Do you own your data?
I have 3,855 Instapaper bookmarks collected in the over 10 years since I signed up for the service. That’s a lot of reading! The beauty of Instapaper is that it saves a text version of these webpages to its database, allowing you to preserve the original words of the article before it (usually) disappears from the Internet. Instapaper is also a great learning tool, since it allows you to highlight and notate your articles as well.
Instapaper has changed hands a number of times over the years. Initially written by Marco Arment, it was sold to Betaworks in 2013 and sold later to Pinterest in 2016, then became its own company. As with any tech product, you don’t know if what they offer today will persist into the future. Apps more famous and well-loved than Instapaper have been shut down over the years, so it’s entirely possible that Instapaper could have the same fate someday. What if Instapaper shut down? Where would that leave me? If I have the full list of all my bookmarks, highlights, and notes, then it would be fine if Instapaper shut down. So, I set out to see if I could make that happen.
parkr/instapaper-archive is the culmination of this work to date.
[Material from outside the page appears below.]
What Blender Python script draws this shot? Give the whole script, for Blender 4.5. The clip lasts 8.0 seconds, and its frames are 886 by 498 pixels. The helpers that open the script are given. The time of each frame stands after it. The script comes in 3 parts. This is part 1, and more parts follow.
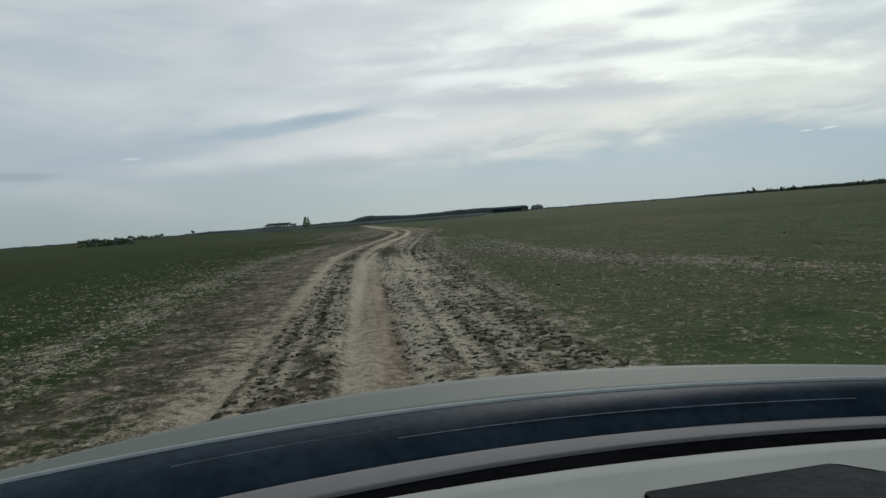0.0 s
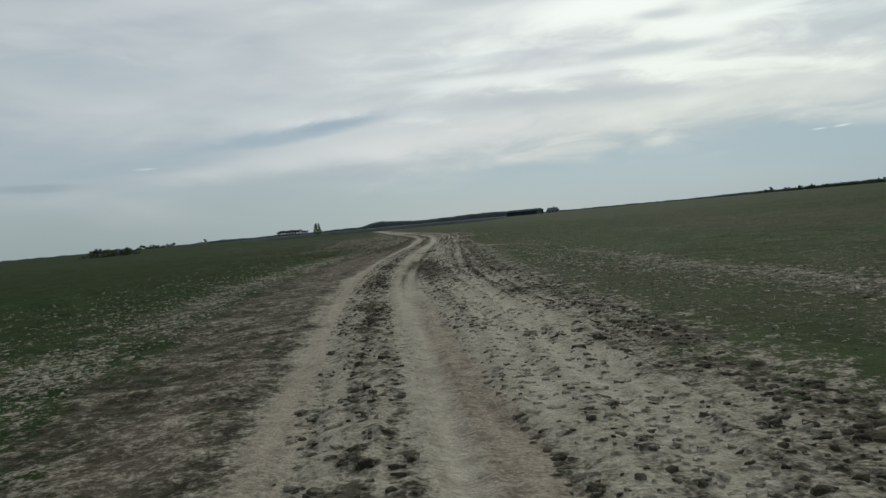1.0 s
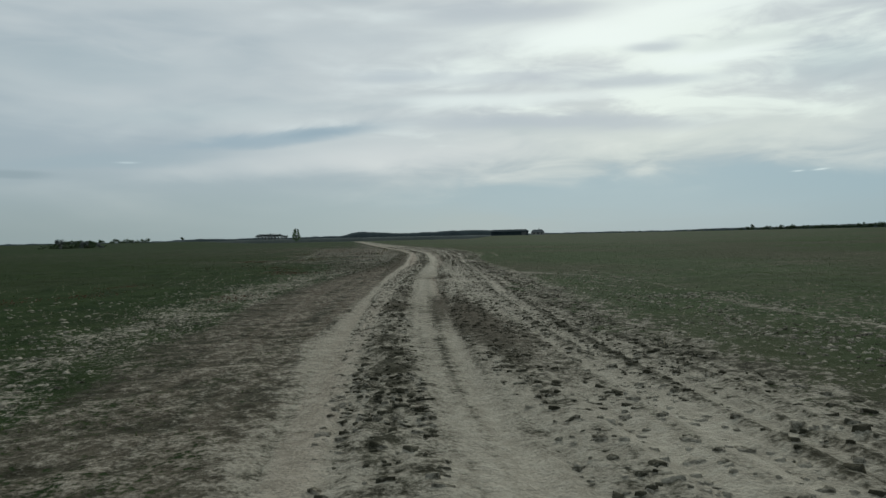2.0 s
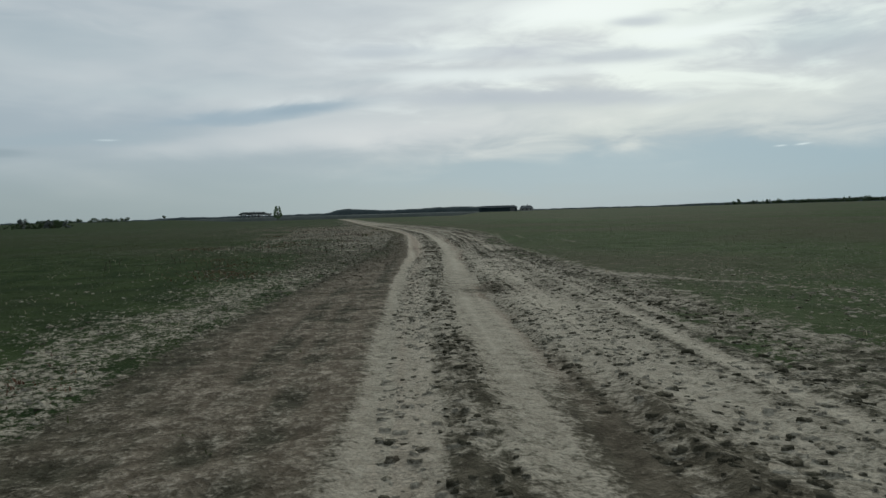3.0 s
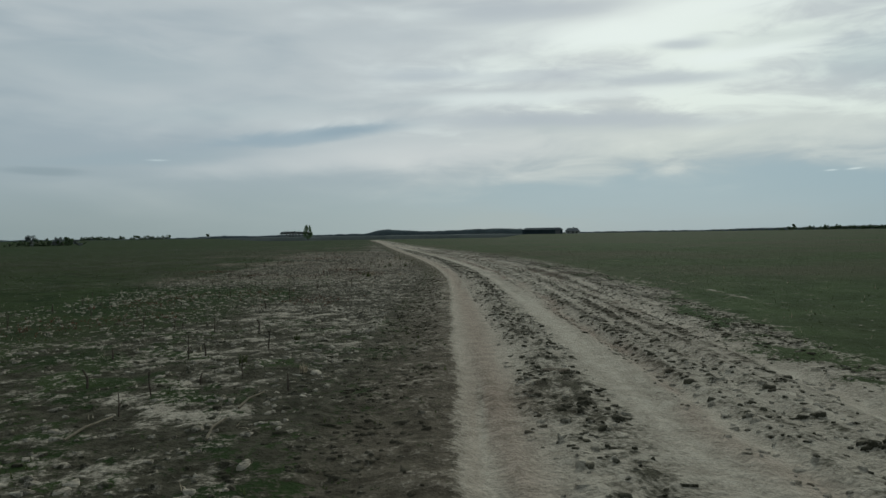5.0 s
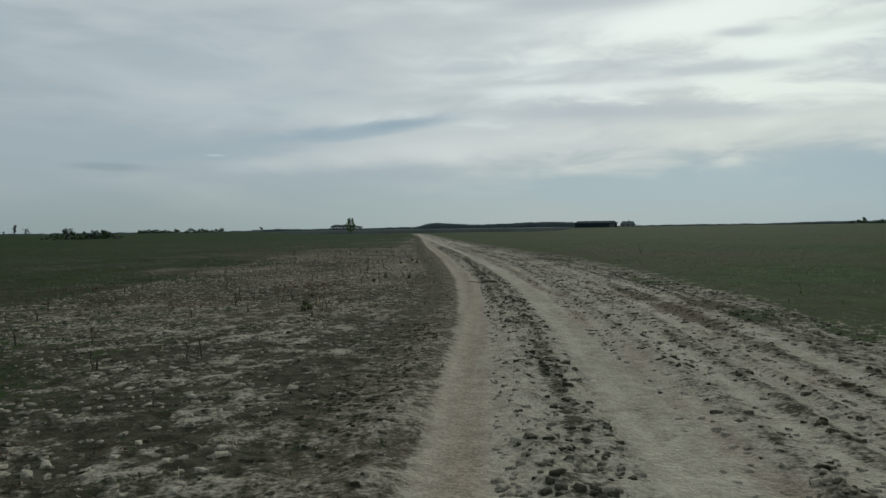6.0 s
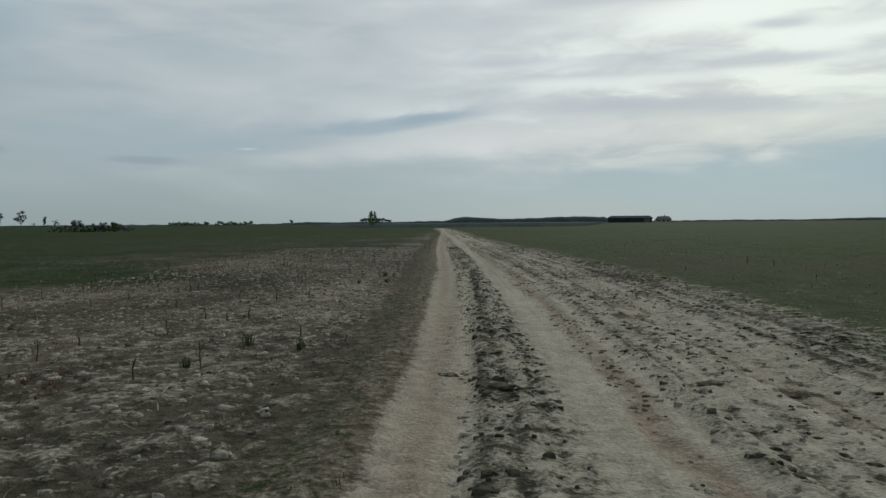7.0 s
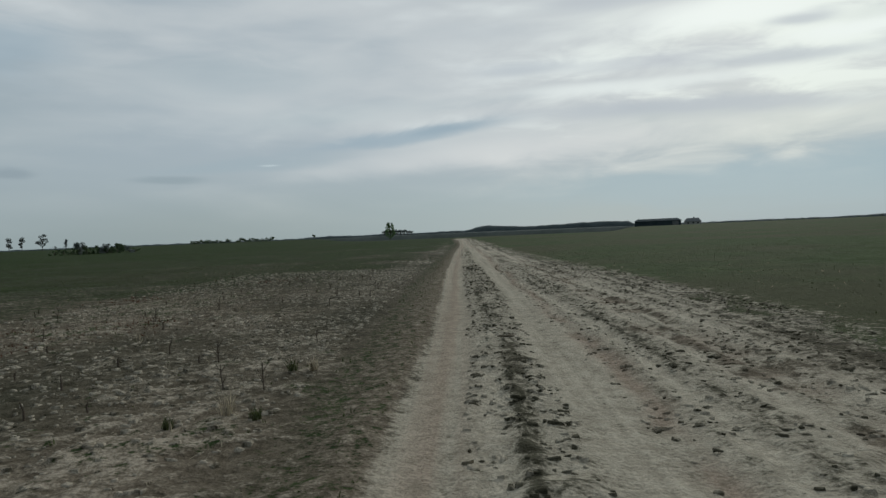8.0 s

A simple Go program reads from the Instapaper API and from the
instapaper-export.csv file generated from user Settings and generates a Jekyll site. (Since the Instapaper API only allows listing up to 500 articles per folder, it was necessary to combine the CSV export with the API results to get a full picture.) It downloads highlights today (not notes yet). It preserves whether an article was favorited (denoted by a star):
But preserving my data is just the start. What could I learn from my archive? I could do all sorts of interesting analysis with it. I can go back and see what I was interested in, say, 2013 and how that compares to my present interests. I can more easily find that one article that shaped my understanding of this or that topic. Most importantly, I own my own data – if Instapaper folded tomorrow, I would not lose a decade’s work.
If you use
instapaper-archive, I’d be interested to hear how your experience goes in an issue on the repo. In the age of closed gardens and locked-up data, it always feels great to truly own your data.